Sunday, December 23, 2007

Passing of An Era, Only 3 WW1 Vets Remain


December 23, 2007

Once again, one of our last remaining World War Veterans has passed away, on Thursday, December 20, 2007 at the age of 109 years. Only two known American World War One Veterans survive him.

J. Russell Coffey, a retired teacher as well, enlisted late in the war, it ending while he was still in Basic Training. Coffey never saw combat.

It was just in March of 2007 that the Last WWI Combat Veteran was laid to rest in Portland, Oregon’s Lincoln Memorial Park. Retired Army Cpl. Howard V. Ramsey was laid to rest one month before reaching his 109th birthday.

After Cpl. Ramsey’s death, there were nine. Now there are three, one from the Canadian Army.

Also earlier this year, Emiliano Mercado del Toro another of America’s few remaining WW1 Veterans died at the age of 115. Charlotte Winters, the last known female WW1 Veteran died this March at 109. All have been said to have remained bright and alert until the last few months of their lives.

Moses Hardy, the last Black US Veteran died in December 2006. Lloyd Brown, the last known surviving WW1 Navy Veteran died in March 2007 as well.

With these Veterans goes any first hand knowledge of that first Global War, only their memories written down remain. Memories encased in The National World War One Museum located in Kansas City, Missouri. Opening in December 2006, the Museum has a massive portrait wall and an interactive video gallery enables visitors to learn about the sacrifices of these “Doughboys.”

About 4.7 Million men and women served in the US Military during World War One. Approximately 53,000 gave the ultimate sacrifice in the war with another 204,000 wounded. Of those numbers, only three known surviving Veterans remain, one, John Babcock, 107 of Spokane, Washington, having served in the Canadian Army. The other two are Frank Buckles, 106, of Charles Town, W.Va.; and Harry Richard Landis, 108, of Sun City Center, Fla.

Shortly, there will be none, the youngest being 106.

Just short of a century ago, these men donned the uniform of our country, picked up a gun and traveled by ship to a foreign land to help keep a foreign people free. Two decades later many of these men and their sons repeated that and fought in an even bloodier war, to keep free people free. They too are passing away at an alarming rate.

Today, our young men and women are once again donning the uniform, picking up a gun and traveling across the oceans to fight those who would take freedom away from not only us, but citizens of Iraq and Afghanistan. Of their numbers, most will return home unscathed, many will return broken in body or spirit and too many will not return at all.

I grieve for all who do not return and for their families. At the same time, I have immense pride in young people who willingly place themselves between our enemies and us. We will not allow them to be mistreated, as were those of us who served in Viet Nam.

As these last few World War One Veterans pass on, reflect on their sacrifices, their own mistreatment by the US Government and their long lives. Give them the honors they so rightly deserve.
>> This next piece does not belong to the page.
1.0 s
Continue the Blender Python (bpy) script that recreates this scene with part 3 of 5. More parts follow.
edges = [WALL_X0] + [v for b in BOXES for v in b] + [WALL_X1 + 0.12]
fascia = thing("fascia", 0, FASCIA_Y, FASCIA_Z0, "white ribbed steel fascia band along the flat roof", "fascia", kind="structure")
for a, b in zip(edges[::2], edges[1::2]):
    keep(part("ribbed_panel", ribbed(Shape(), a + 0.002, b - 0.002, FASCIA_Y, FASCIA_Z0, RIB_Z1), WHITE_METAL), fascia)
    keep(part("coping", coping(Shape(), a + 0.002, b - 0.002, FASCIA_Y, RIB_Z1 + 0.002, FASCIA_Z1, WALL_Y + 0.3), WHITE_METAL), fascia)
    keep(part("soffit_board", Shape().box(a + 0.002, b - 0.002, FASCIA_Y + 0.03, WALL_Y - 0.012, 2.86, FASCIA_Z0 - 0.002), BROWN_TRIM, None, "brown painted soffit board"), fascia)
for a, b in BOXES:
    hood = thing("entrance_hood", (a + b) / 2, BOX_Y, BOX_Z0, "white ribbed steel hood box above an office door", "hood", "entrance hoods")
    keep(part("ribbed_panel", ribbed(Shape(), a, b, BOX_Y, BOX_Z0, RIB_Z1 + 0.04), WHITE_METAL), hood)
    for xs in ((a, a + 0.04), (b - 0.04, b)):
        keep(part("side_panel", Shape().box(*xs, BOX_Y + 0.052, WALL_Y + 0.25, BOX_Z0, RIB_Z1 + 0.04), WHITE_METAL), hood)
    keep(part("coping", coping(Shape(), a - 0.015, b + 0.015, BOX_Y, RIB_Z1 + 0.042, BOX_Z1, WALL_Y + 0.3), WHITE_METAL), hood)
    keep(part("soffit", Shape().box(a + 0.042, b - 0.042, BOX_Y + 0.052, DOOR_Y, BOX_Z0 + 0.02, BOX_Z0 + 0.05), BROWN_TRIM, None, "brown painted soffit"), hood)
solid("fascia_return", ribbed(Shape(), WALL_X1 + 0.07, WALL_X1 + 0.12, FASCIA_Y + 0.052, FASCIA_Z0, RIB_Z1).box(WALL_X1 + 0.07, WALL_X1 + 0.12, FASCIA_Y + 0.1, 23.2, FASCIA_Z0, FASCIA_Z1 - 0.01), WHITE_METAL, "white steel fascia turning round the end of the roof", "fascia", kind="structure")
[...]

They and their sacrifices must never be forgotten.


Lew

3 comments:

Donald Douglas said...

Hi Lew!

Hope you're having a wonderful Christmas!

Here's to you and yours for a great '08!

Lew Waters said...

Donald, I too hope that you and your family are enjoying a very Merry Christmas and that 2008 is a banner year for all.

Gary Fouse said...

I got a Christmas e-mail a couple of days ago from an old friend and DEA colleague. I am just going to call him Bill. I first met Bill in 1973, when we were both assigned to attend language school at the Foreign Service Institute in Rosslyn, Va. For the next 6 months, Bill and I studied the Thai language in preparation for our eventual transfer to Thailand. Subsequently, Bill was assigned to Chiang Mai, and I was assigned to Bangkok.
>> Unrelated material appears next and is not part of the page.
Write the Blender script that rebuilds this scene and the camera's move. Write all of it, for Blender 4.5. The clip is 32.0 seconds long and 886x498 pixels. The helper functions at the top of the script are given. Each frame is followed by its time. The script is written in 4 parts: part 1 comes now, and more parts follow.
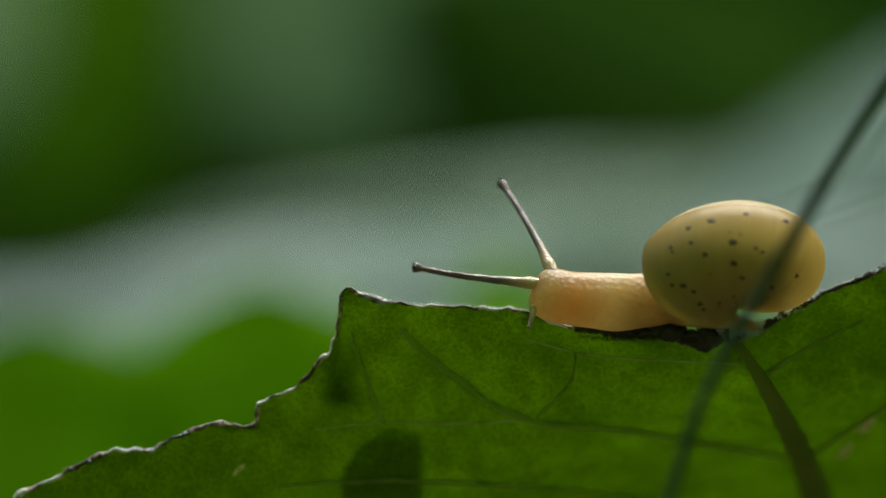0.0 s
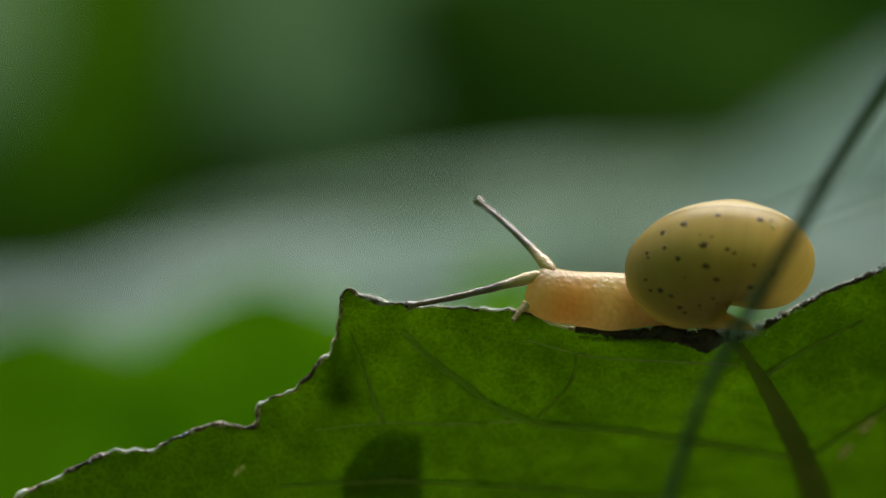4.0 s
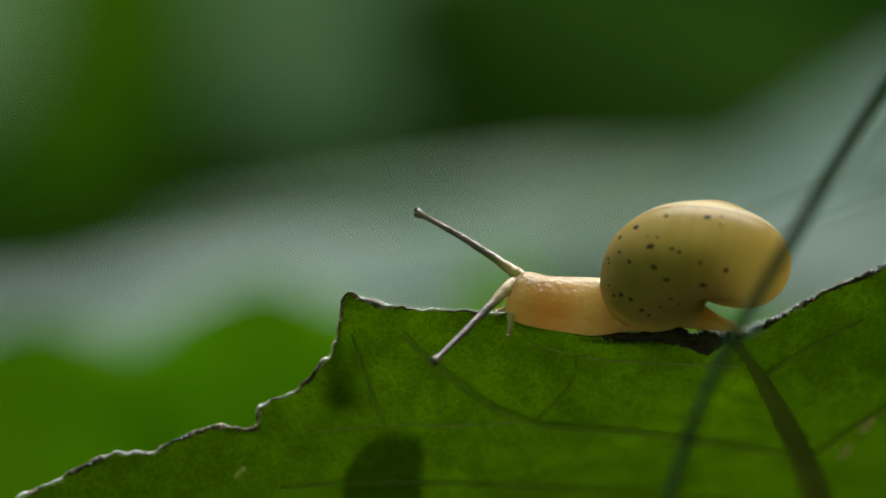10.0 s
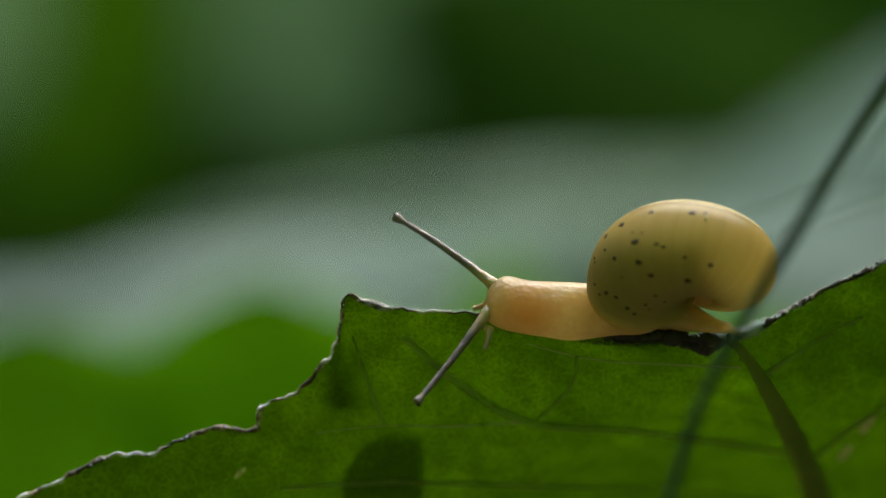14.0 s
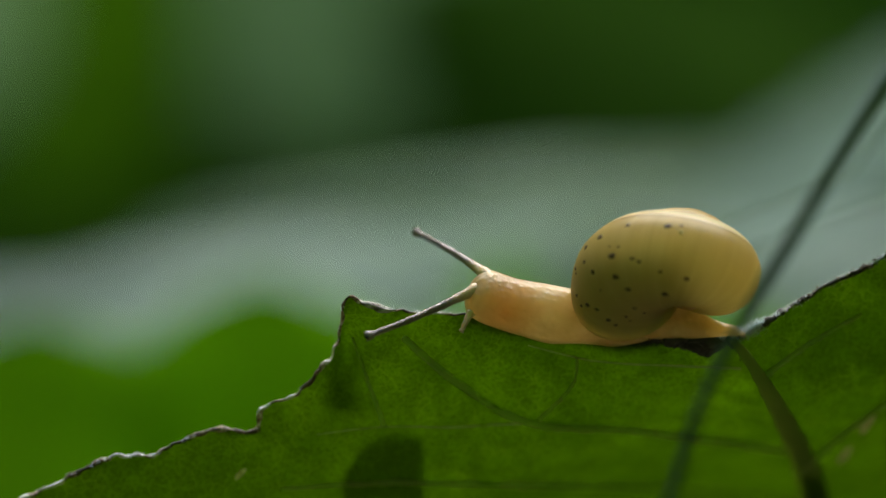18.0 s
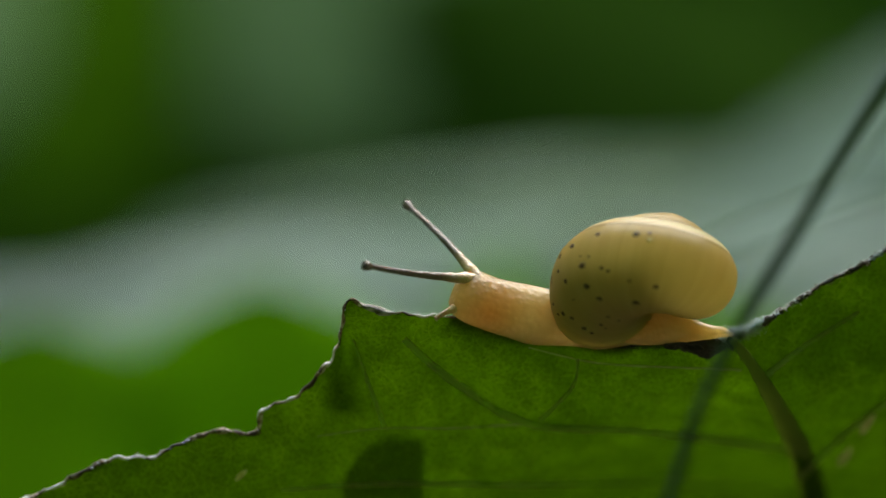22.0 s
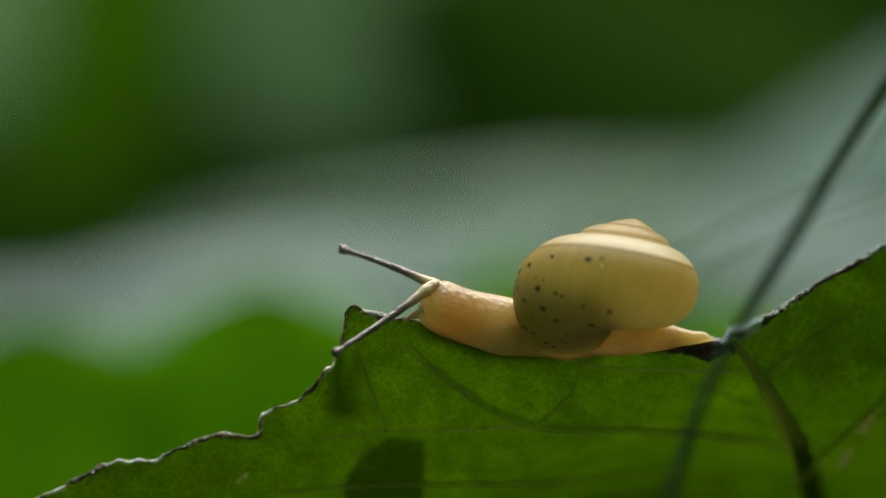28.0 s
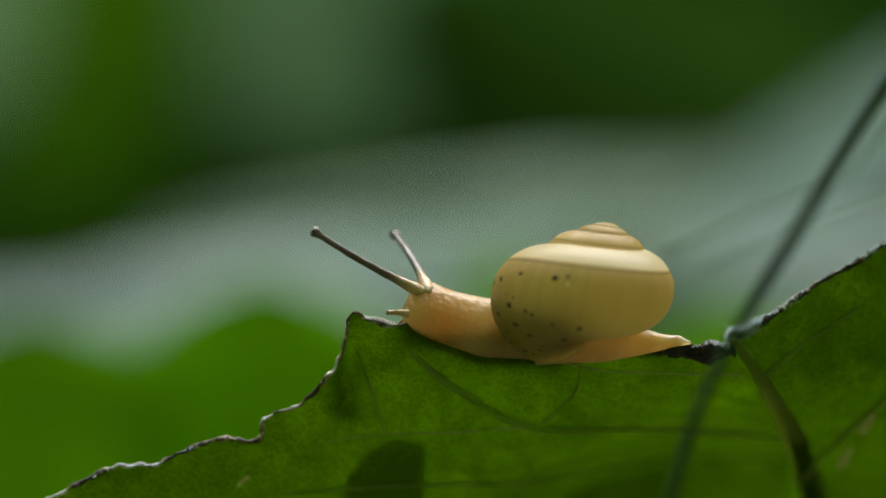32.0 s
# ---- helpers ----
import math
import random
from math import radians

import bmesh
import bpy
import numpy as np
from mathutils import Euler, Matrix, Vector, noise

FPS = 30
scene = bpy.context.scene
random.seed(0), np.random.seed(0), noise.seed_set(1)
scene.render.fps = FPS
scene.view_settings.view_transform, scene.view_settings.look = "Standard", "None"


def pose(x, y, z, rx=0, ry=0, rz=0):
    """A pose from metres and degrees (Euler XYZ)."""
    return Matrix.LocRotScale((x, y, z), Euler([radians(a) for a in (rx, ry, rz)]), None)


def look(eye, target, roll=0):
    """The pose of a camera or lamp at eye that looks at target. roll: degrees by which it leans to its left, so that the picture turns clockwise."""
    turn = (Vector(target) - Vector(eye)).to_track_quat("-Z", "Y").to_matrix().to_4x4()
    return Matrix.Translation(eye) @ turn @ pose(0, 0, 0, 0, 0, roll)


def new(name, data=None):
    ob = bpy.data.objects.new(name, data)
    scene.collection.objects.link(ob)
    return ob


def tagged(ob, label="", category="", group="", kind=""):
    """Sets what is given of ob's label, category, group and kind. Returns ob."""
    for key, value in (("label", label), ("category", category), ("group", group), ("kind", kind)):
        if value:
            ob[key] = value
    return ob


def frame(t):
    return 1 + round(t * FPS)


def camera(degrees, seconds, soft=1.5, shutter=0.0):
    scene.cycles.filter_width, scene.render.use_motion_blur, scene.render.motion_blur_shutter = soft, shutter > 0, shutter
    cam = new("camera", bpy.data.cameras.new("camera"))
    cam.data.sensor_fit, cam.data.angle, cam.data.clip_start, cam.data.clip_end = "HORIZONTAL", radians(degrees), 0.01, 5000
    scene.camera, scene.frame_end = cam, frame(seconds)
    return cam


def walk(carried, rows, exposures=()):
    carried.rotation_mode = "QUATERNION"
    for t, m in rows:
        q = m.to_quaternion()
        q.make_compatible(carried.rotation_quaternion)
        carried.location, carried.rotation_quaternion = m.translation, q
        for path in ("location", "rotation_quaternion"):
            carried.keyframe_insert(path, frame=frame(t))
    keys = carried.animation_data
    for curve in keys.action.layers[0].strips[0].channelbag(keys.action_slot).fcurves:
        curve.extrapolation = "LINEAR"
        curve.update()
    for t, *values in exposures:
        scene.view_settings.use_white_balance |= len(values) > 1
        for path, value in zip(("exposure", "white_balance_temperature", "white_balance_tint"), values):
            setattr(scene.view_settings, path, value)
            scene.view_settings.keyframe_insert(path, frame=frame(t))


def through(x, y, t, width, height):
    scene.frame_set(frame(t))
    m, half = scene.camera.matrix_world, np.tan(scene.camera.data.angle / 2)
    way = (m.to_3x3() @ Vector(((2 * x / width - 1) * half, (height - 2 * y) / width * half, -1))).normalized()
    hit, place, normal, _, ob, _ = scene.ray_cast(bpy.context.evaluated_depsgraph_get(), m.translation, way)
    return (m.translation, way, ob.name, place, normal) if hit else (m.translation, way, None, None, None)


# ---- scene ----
# A close-up: the sharp plane is y = 0, the picture there is 48 mm wide, and the camera stands still 23 cm before it.
D = 0.024 / math.tan(radians(6.0))
H = 0.30
cam = camera(12.0, 32.0)
cam.data.dof.use_dof = True
cam.data.dof.focus_distance = D - 0.001
cam.data.dof.aperture_fstop = 16.0
walk(cam, [(0.0, look((0, -D, H), (0, 0, H))), (32.0, look((0, -D, H), (0, 0, H)))])

# ---- light: a soft overcast sky, brightest high up behind the leaf ----
SUN_UP, SUN_ROUND = 62.0, 20.0
world = bpy.data.worlds.new("overcast_sky")
scene.world = world
world.use_nodes = True
wn = world.node_tree
sky = wn.nodes.new("ShaderNodeTexSky")
sky.sky_type, sky.sun_disc = "NISHITA", False
sky.sun_elevation, sky.sun_rotation = radians(SUN_UP), radians(SUN_ROUND)
sky.air_density, sky.dust_density = 1.0, 3.0
wn.links.new(sky.outputs[0], wn.nodes["Background"].inputs[0])
wn.nodes["Background"].inputs[1].default_value = 0.07
sun = new("sun", bpy.data.lights.new("sun", "SUN"))
sun.data.energy, sun.data.angle, sun.data.color = 1.2, radians(60), (1.0, 0.96, 0.88)
sun_way = Vector((math.sin(radians(SUN_ROUND)) * math.cos(radians(SUN_UP)), math.cos(radians(SUN_ROUND)) * math.cos(radians(SUN_UP)), math.sin(radians(SUN_UP))))
sun.matrix_world = look(sun_way * 5, (0, 0, 0))
scene.view_settings.exposure = 1.9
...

After Thailand, we went our separate ways, crossing paths every few years. At one point, Bill was assigned to Islamabad, Pakistan. During his tour there, the embassy was attacked and burned by an angry mob with loss of life. For his actions in helping save American and Pakistani lives, Bill was cited as a hero in that tragedy.

Eventually, our careers ran their course, and both of us retired from DEA. Bill continued in law enforcement for a while, then retired for good- for a short period. In the wake of 9-11 and our involvement in Afghanistan and Iraq, Bill (an Air Force Viet Nam veteran) decided he could not just sit back on the sidelines and enjoy his comfortable retirement-even though he was well into his 60s. As a result, he signed up about a year ago to assist our military in Afganistan. I assume his assignment has something to do with drug intelligence, but the important thing is that Bill is embedded with Army troops. After intensive training with the Army in the US and Germany, Bill went to Afghanistan, where he is today.

My point here is that there are few people like my friend, Bill. While I am in awe of the young men and women who are willing (in the absence of a draft) to put on the uniform and go fight for their country, that one in his 60s would step out of retirement to do the same is heroic beyond measure.

If this country can continue to produce more people like Bill, there will always be hope for our future.

God bless you, Bill....and stay safe.